◆ Task requirements
Examine each line of the data. Copy those that contain the string "import".

◆ Items

§

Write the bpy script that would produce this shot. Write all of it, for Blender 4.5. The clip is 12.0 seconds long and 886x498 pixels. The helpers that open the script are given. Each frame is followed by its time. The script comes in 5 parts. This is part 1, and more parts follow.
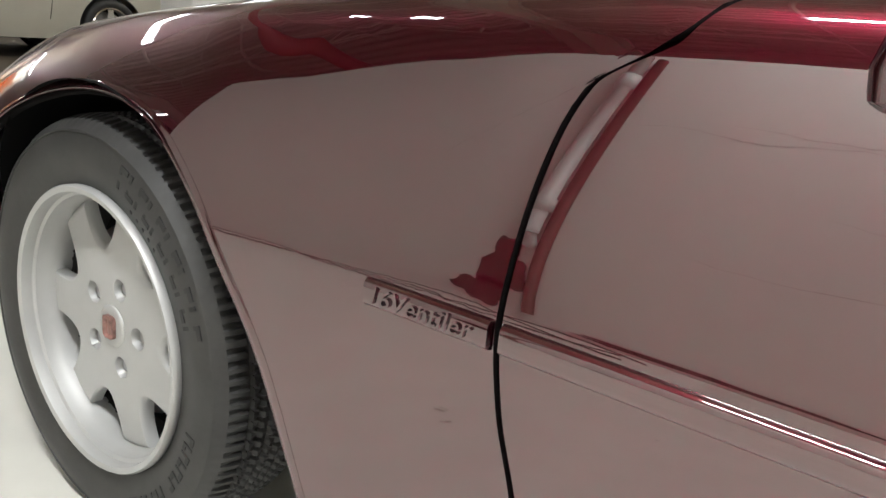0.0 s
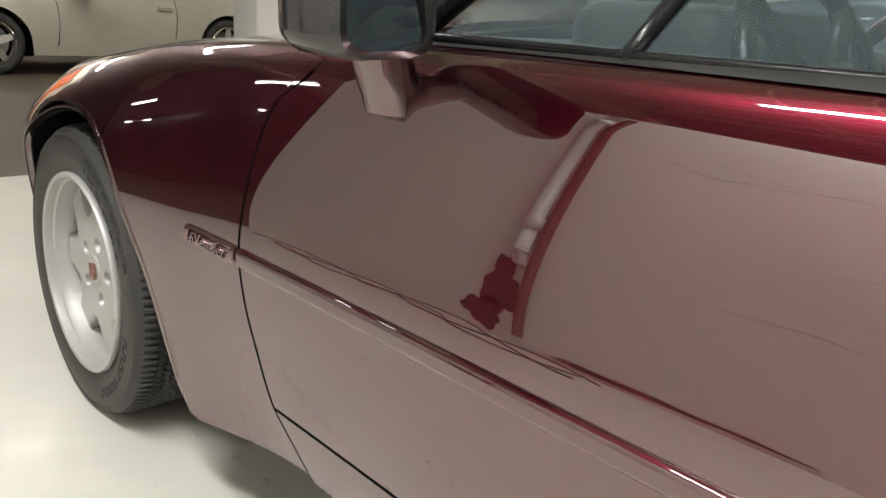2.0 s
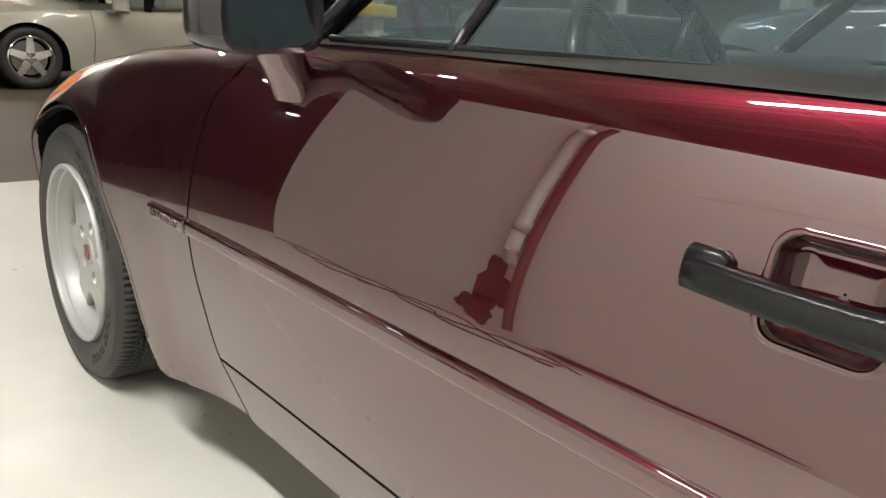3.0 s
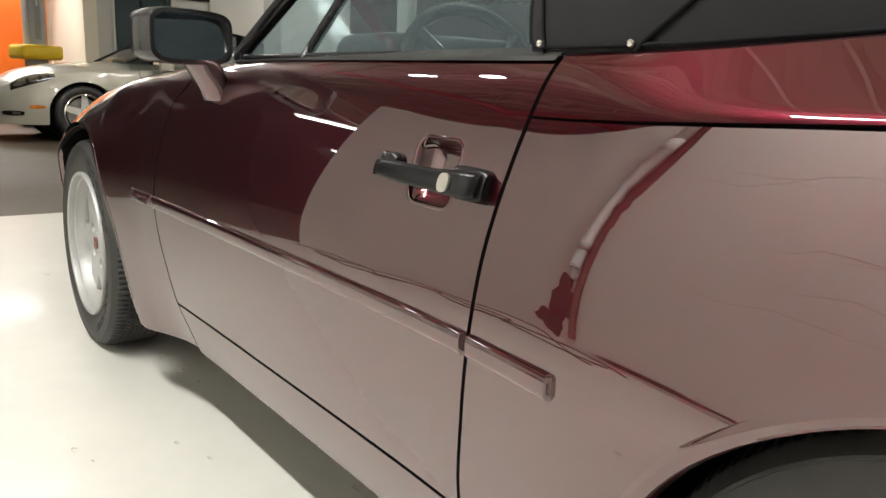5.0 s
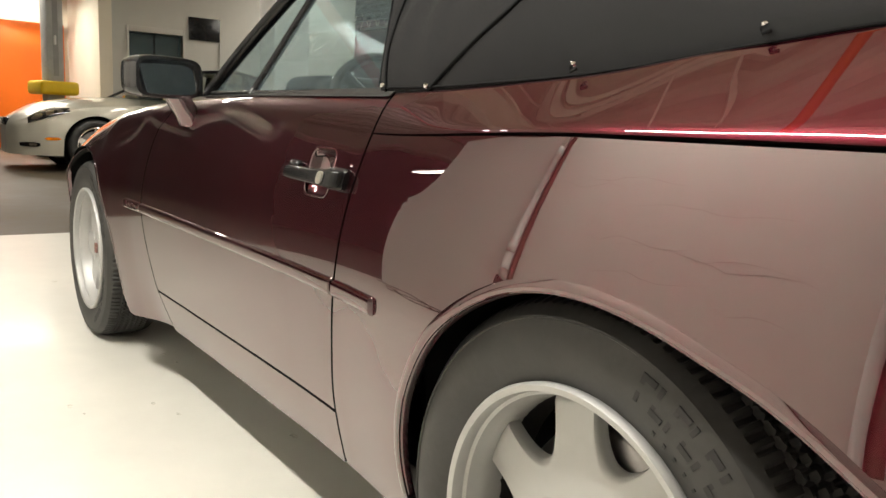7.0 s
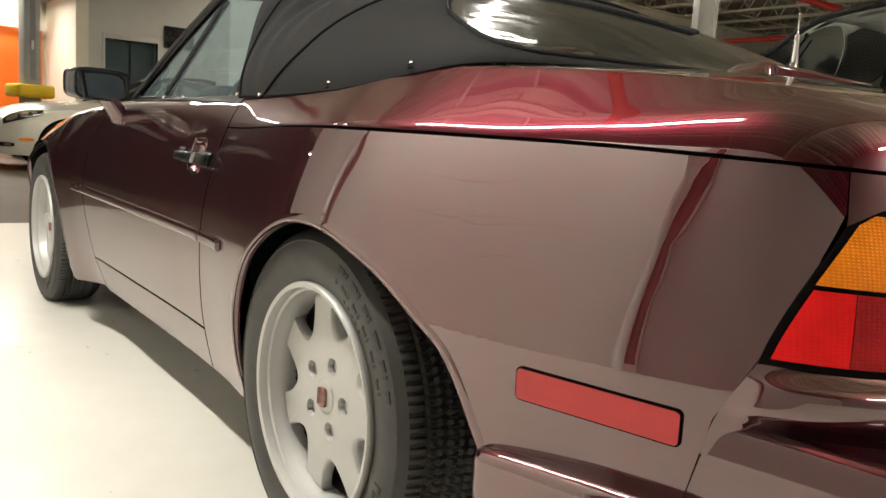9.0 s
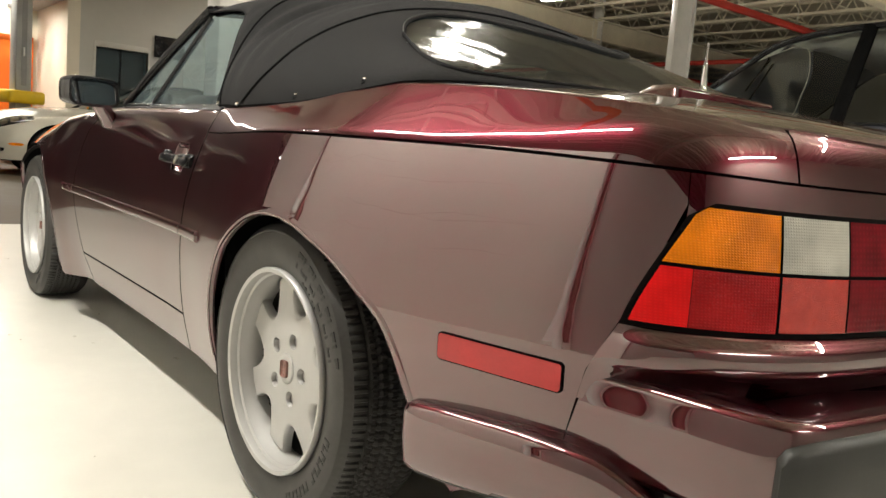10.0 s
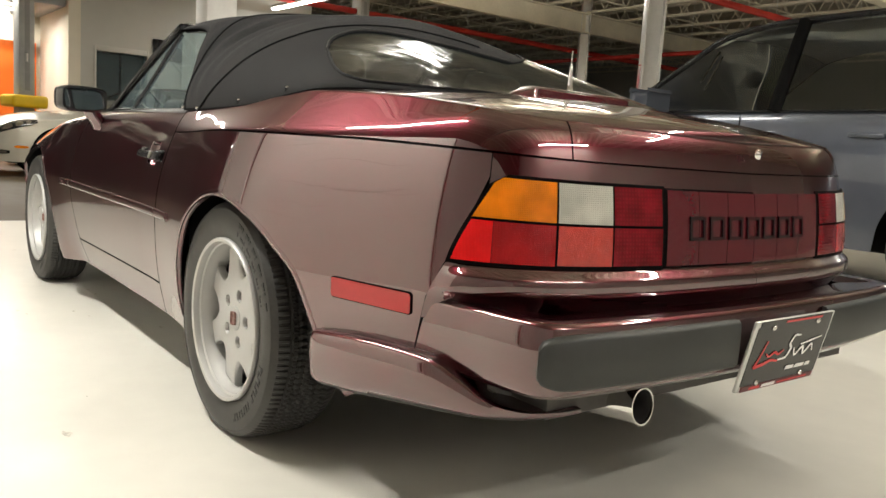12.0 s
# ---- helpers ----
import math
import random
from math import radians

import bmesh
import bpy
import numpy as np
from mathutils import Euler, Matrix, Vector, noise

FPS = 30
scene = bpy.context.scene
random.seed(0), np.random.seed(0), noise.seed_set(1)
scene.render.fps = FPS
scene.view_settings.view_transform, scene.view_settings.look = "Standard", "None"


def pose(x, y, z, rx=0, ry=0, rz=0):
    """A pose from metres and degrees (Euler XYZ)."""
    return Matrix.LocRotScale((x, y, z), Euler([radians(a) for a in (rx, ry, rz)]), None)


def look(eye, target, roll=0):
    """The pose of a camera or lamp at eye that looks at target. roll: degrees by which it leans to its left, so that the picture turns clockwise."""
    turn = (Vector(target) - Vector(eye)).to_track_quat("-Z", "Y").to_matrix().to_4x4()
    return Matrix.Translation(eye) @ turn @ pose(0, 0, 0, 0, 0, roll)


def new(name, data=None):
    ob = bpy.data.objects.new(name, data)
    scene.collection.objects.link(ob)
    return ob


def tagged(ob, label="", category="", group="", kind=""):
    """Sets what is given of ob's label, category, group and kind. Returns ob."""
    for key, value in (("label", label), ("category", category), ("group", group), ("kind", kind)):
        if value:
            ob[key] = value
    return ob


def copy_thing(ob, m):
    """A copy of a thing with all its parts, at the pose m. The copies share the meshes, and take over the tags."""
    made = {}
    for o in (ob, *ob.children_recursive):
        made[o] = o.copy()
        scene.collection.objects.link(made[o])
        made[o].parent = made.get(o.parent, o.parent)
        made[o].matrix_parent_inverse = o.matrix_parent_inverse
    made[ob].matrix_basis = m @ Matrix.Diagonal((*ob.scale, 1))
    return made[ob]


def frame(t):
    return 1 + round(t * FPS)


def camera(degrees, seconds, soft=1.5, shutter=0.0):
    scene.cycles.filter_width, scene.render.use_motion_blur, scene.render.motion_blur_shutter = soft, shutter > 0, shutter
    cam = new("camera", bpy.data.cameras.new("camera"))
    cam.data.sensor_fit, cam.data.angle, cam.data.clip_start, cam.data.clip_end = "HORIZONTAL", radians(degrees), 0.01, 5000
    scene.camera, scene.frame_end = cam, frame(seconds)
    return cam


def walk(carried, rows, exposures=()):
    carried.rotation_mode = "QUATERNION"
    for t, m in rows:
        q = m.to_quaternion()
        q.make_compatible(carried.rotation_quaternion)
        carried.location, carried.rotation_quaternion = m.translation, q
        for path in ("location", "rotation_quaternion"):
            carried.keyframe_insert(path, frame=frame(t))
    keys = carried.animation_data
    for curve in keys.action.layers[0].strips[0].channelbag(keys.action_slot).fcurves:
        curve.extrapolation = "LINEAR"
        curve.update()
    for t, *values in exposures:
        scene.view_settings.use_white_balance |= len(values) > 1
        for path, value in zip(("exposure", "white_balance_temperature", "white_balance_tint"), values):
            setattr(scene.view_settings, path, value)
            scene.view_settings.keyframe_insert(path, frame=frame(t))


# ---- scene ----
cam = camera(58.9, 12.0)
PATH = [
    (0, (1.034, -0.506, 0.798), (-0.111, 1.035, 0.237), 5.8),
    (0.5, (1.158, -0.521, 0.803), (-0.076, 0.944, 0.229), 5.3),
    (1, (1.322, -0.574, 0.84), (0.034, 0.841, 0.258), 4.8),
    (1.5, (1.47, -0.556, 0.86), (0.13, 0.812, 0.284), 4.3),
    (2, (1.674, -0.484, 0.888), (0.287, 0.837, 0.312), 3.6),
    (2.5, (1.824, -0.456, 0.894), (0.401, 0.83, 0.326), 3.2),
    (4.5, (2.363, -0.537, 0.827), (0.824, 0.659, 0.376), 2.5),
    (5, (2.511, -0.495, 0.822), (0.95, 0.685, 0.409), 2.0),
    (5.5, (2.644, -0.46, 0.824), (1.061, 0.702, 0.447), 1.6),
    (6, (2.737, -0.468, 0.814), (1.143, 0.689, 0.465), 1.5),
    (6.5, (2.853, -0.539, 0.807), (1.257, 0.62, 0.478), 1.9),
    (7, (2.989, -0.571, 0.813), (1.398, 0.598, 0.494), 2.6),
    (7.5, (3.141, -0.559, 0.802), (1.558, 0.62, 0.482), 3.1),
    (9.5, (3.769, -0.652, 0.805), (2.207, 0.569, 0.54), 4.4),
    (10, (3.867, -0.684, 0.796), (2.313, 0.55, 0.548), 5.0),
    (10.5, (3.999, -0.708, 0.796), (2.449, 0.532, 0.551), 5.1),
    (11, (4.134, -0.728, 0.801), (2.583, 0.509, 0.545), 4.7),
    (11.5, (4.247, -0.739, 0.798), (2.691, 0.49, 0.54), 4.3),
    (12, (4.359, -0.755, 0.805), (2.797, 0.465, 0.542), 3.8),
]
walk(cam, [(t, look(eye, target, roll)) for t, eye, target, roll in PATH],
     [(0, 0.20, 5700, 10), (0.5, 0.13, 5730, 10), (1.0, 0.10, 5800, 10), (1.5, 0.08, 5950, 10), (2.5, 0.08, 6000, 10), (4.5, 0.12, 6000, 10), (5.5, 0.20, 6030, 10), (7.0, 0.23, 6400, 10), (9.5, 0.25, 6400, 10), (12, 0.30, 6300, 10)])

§

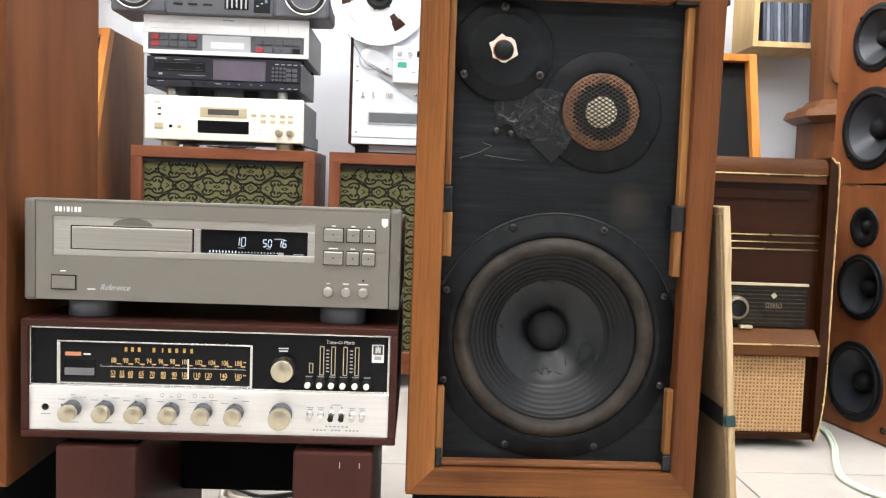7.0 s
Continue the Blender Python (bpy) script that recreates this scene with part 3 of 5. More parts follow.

§

◆ Result
import math
import random
from math import radians
import bmesh
import bpy
import numpy as np
from mathutils import Euler, Matrix, Vector, noise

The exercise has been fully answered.